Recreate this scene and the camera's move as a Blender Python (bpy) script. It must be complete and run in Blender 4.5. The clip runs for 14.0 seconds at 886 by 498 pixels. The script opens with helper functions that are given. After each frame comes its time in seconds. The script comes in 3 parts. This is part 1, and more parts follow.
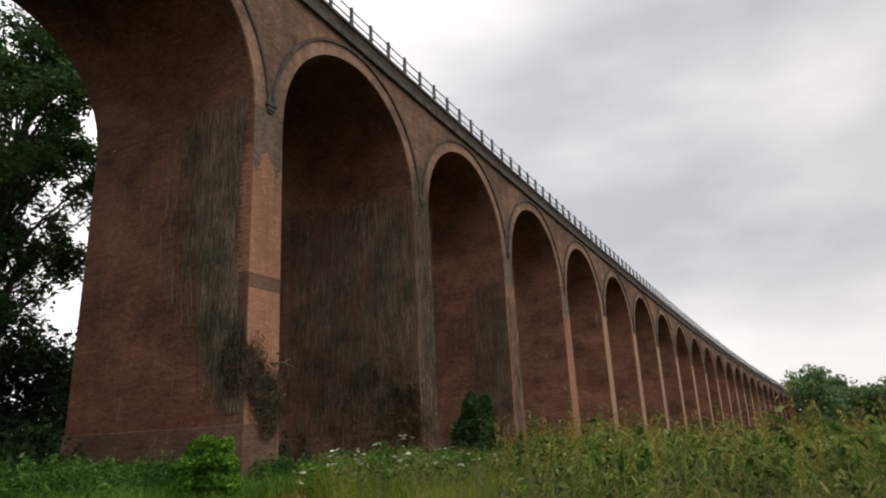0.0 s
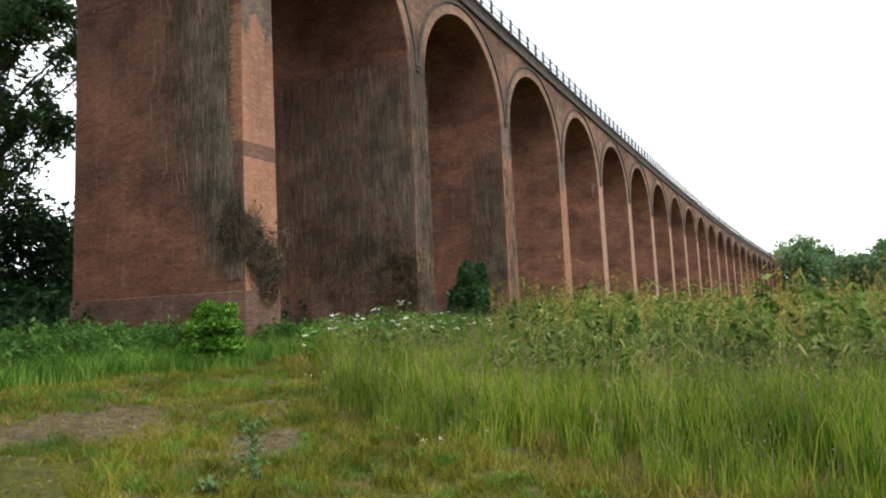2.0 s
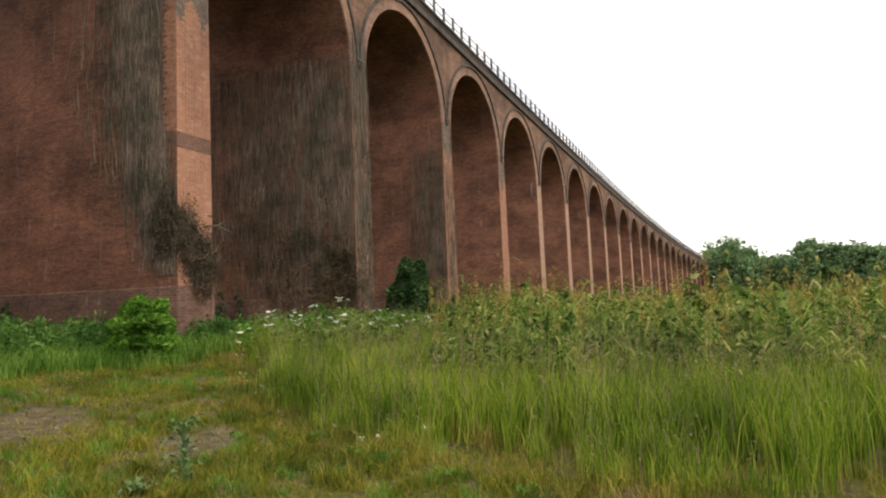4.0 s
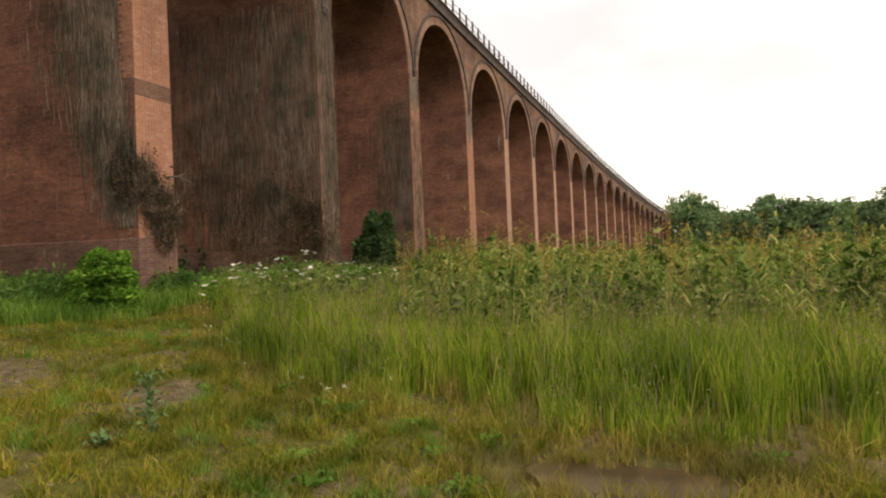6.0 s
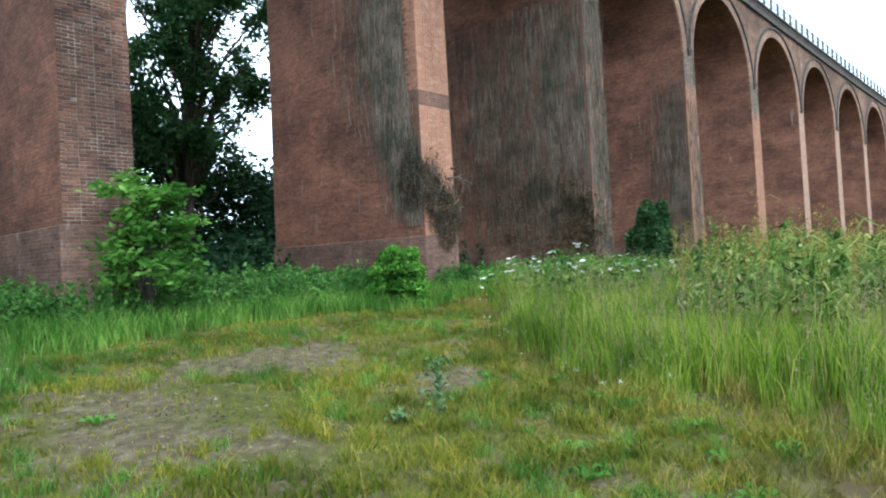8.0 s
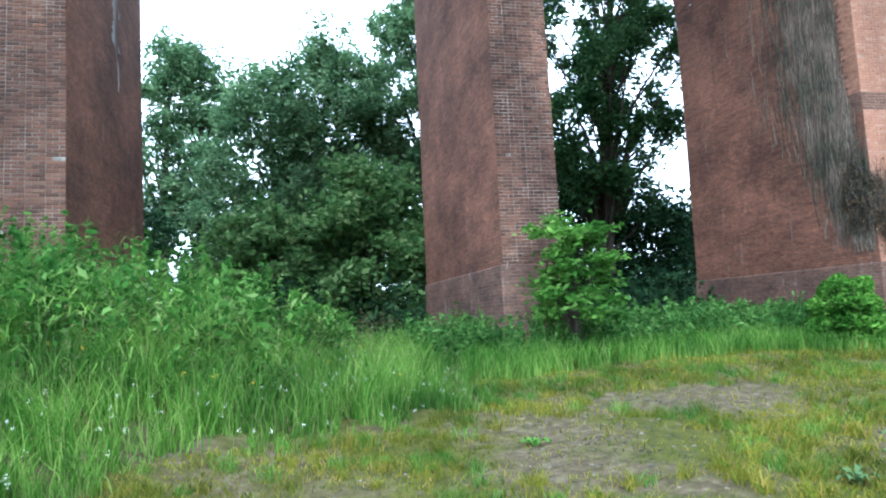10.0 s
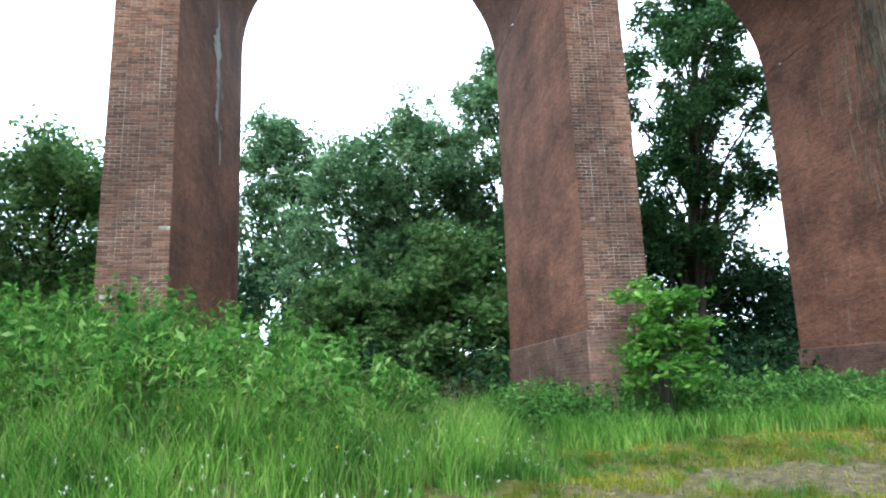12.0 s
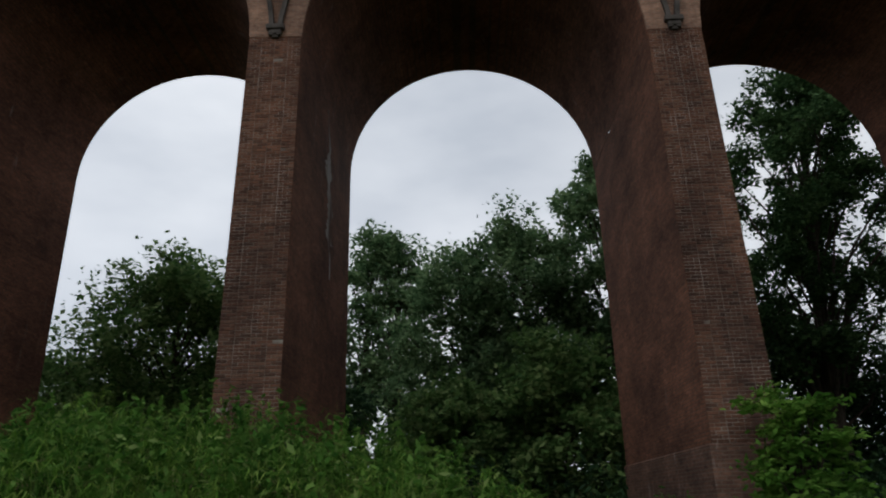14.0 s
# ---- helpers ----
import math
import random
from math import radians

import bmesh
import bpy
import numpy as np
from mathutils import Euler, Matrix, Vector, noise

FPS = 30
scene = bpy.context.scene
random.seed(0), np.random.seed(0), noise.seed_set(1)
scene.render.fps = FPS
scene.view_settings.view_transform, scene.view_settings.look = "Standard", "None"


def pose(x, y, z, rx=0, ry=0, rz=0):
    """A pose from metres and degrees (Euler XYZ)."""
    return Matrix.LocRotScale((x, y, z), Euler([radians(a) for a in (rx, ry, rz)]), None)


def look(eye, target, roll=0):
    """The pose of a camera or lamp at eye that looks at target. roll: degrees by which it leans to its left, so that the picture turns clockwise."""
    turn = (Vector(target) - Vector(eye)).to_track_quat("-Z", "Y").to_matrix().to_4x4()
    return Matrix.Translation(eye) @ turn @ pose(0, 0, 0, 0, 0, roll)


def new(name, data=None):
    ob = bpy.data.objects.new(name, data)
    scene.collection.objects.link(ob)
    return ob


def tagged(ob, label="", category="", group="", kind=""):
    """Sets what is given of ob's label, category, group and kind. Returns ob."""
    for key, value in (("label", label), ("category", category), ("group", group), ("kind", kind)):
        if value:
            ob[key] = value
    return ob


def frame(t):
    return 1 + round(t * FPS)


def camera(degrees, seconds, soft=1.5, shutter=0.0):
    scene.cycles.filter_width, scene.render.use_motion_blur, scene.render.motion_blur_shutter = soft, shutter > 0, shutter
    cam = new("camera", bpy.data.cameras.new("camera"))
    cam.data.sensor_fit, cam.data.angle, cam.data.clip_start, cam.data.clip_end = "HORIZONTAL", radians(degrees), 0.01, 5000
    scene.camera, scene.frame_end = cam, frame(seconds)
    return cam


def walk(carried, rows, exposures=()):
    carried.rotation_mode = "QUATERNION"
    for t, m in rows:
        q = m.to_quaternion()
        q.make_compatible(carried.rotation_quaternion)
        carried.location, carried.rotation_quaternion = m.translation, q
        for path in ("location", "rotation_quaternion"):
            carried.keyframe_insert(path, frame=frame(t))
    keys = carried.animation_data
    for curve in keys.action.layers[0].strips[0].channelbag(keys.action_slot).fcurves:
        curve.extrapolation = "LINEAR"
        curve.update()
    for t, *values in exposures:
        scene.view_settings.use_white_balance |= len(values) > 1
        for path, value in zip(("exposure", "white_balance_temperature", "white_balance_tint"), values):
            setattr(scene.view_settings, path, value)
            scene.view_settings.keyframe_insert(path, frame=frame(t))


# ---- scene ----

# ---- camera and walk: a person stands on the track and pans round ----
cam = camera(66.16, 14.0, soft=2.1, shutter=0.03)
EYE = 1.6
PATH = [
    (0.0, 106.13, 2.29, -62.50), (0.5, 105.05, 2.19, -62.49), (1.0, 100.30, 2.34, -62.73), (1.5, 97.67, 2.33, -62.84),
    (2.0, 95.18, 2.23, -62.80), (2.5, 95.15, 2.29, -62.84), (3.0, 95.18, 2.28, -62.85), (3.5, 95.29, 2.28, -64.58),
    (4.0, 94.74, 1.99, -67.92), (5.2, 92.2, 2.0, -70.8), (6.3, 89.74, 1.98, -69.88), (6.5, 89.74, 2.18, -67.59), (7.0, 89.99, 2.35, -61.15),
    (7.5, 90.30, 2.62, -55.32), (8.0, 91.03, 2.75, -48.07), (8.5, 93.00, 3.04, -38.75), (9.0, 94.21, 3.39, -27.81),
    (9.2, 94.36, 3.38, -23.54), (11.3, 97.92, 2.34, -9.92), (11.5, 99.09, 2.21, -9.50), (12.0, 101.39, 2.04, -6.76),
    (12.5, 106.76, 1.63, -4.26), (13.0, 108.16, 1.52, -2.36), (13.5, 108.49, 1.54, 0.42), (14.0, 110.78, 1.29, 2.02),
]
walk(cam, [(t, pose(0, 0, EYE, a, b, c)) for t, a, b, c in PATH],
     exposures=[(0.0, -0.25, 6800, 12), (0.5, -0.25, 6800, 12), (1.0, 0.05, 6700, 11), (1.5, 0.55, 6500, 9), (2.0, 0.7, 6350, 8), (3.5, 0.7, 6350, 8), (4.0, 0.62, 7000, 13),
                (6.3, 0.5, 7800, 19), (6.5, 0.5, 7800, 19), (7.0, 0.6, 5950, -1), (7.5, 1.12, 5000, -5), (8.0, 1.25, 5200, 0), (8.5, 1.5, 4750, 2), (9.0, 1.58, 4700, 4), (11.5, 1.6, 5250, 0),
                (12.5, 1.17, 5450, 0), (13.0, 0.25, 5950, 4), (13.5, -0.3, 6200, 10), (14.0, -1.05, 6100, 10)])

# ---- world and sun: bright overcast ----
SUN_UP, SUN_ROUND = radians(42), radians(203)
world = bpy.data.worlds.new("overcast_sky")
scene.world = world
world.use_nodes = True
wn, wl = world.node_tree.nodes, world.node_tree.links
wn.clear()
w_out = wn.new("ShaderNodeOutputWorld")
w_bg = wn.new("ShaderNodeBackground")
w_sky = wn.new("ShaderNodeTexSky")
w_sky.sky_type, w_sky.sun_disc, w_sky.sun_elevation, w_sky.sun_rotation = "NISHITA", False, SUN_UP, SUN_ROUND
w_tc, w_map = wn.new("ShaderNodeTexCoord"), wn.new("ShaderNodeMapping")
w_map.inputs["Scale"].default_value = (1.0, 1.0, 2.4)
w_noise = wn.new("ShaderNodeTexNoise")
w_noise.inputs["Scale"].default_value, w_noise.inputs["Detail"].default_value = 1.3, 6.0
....
GOAL
Skipping the pictures, transcribe each line above exactly as it appears.

EXERCISE OUTPUT
Recreate this scene and the camera's move as a Blender Python (bpy) script. It must be complete and run in Blender 4.5. The clip runs for 14.0 seconds at 886 by 498 pixels. The script opens with helper functions that are given. After each frame comes its time in seconds. The script comes in 3 parts. This is part 1, and more parts follow.
0.0 s
2.0 s
4.0 s
6.0 s
8.0 s
10.0 s
12.0 s
14.0 s
# ---- helpers ----
import math
import random
from math import radians

import bmesh
import bpy
import numpy as np
from mathutils import Euler, Matrix, Vector, noise

FPS = 30
scene = bpy.context.scene
random.seed(0), np.random.seed(0), noise.seed_set(1)
scene.render.fps = FPS
scene.view_settings.view_transform, scene.view_settings.look = "Standard", "None"


def pose(x, y, z, rx=0, ry=0, rz=0):
    """A pose from metres and degrees (Euler XYZ)."""
    return Matrix.LocRotScale((x, y, z), Euler([radians(a) for a in (rx, ry, rz)]), None)


def look(eye, target, roll=0):
    """The pose of a camera or lamp at eye that looks at target. roll: degrees by which it leans to its left, so that the picture turns clockwise."""
    turn = (Vector(target) - Vector(eye)).to_track_quat("-Z", "Y").to_matrix().to_4x4()
    return Matrix.Translation(eye) @ turn @ pose(0, 0, 0, 0, 0, roll)


def new(name, data=None):
    ob = bpy.data.objects.new(name, data)
    scene.collection.objects.link(ob)
    return ob


def tagged(ob, label="", category="", group="", kind=""):
    """Sets what is given of ob's label, category, group and kind. Returns ob."""
    for key, value in (("label", label), ("category", category), ("group", group), ("kind", kind)):
        if value:
            ob[key] = value
    return ob


def frame(t):
    return 1 + round(t * FPS)


def camera(degrees, seconds, soft=1.5, shutter=0.0):
    scene.cycles.filter_width, scene.render.use_motion_blur, scene.render.motion_blur_shutter = soft, shutter > 0, shutter
    cam = new("camera", bpy.data.cameras.new("camera"))
    cam.data.sensor_fit, cam.data.angle, cam.data.clip_start, cam.data.clip_end = "HORIZONTAL", radians(degrees), 0.01, 5000
    scene.camera, scene.frame_end = cam, frame(seconds)
    return cam


def walk(carried, rows, exposures=()):
    carried.rotation_mode = "QUATERNION"
    for t, m in rows:
        q = m.to_quaternion()
        q.make_compatible(carried.rotation_quaternion)
        carried.location, carried.rotation_quaternion = m.translation, q
        for path in ("location", "rotation_quaternion"):
            carried.keyframe_insert(path, frame=frame(t))
    keys = carried.animation_data
    for curve in keys.action.layers[0].strips[0].channelbag(keys.action_slot).fcurves:
        curve.extrapolation = "LINEAR"
        curve.update()
    for t, *values in exposures:
        scene.view_settings.use_white_balance |= len(values) > 1
        for path, value in zip(("exposure", "white_balance_temperature", "white_balance_tint"), values):
            setattr(scene.view_settings, path, value)
            scene.view_settings.keyframe_insert(path, frame=frame(t))


# ---- scene ----

# ---- camera and walk: a person stands on the track and pans round ----
cam = camera(66.16, 14.0, soft=2.1, shutter=0.03)
EYE = 1.6
PATH = [
    (0.0, 106.13, 2.29, -62.50), (0.5, 105.05, 2.19, -62.49), (1.0, 100.30, 2.34, -62.73), (1.5, 97.67, 2.33, -62.84),
    (2.0, 95.18, 2.23, -62.80), (2.5, 95.15, 2.29, -62.84), (3.0, 95.18, 2.28, -62.85), (3.5, 95.29, 2.28, -64.58),
    (4.0, 94.74, 1.99, -67.92), (5.2, 92.2, 2.0, -70.8), (6.3, 89.74, 1.98, -69.88), (6.5, 89.74, 2.18, -67.59), (7.0, 89.99, 2.35, -61.15),
    (7.5, 90.30, 2.62, -55.32), (8.0, 91.03, 2.75, -48.07), (8.5, 93.00, 3.04, -38.75), (9.0, 94.21, 3.39, -27.81),
    (9.2, 94.36, 3.38, -23.54), (11.3, 97.92, 2.34, -9.92), (11.5, 99.09, 2.21, -9.50), (12.0, 101.39, 2.04, -6.76),
    (12.5, 106.76, 1.63, -4.26), (13.0, 108.16, 1.52, -2.36), (13.5, 108.49, 1.54, 0.42), (14.0, 110.78, 1.29, 2.02),
]
walk(cam, [(t, pose(0, 0, EYE, a, b, c)) for t, a, b, c in PATH],
     exposures=[(0.0, -0.25, 6800, 12), (0.5, -0.25, 6800, 12), (1.0, 0.05, 6700, 11), (1.5, 0.55, 6500, 9), (2.0, 0.7, 6350, 8), (3.5, 0.7, 6350, 8), (4.0, 0.62, 7000, 13),
                (6.3, 0.5, 7800, 19), (6.5, 0.5, 7800, 19), (7.0, 0.6, 5950, -1), (7.5, 1.12, 5000, -5), (8.0, 1.25, 5200, 0), (8.5, 1.5, 4750, 2), (9.0, 1.58, 4700, 4), (11.5, 1.6, 5250, 0),
                (12.5, 1.17, 5450, 0), (13.0, 0.25, 5950, 4), (13.5, -0.3, 6200, 10), (14.0, -1.05, 6100, 10)])

# ---- world and sun: bright overcast ----
SUN_UP, SUN_ROUND = radians(42), radians(203)
world = bpy.data.worlds.new("overcast_sky")
scene.world = world
world.use_nodes = True
wn, wl = world.node_tree.nodes, world.node_tree.links
wn.clear()
w_out = wn.new("ShaderNodeOutputWorld")
w_bg = wn.new("ShaderNodeBackground")
w_sky = wn.new("ShaderNodeTexSky")
w_sky.sky_type, w_sky.sun_disc, w_sky.sun_elevation, w_sky.sun_rotation = "NISHITA", False, SUN_UP, SUN_ROUND
w_tc, w_map = wn.new("ShaderNodeTexCoord"), wn.new("ShaderNodeMapping")
w_map.inputs["Scale"].default_value = (1.0, 1.0, 2.4)
w_noise = wn.new("ShaderNodeTexNoise")
w_noise.inputs["Scale"].default_value, w_noise.inputs["Detail"].default_value = 1.3, 6.0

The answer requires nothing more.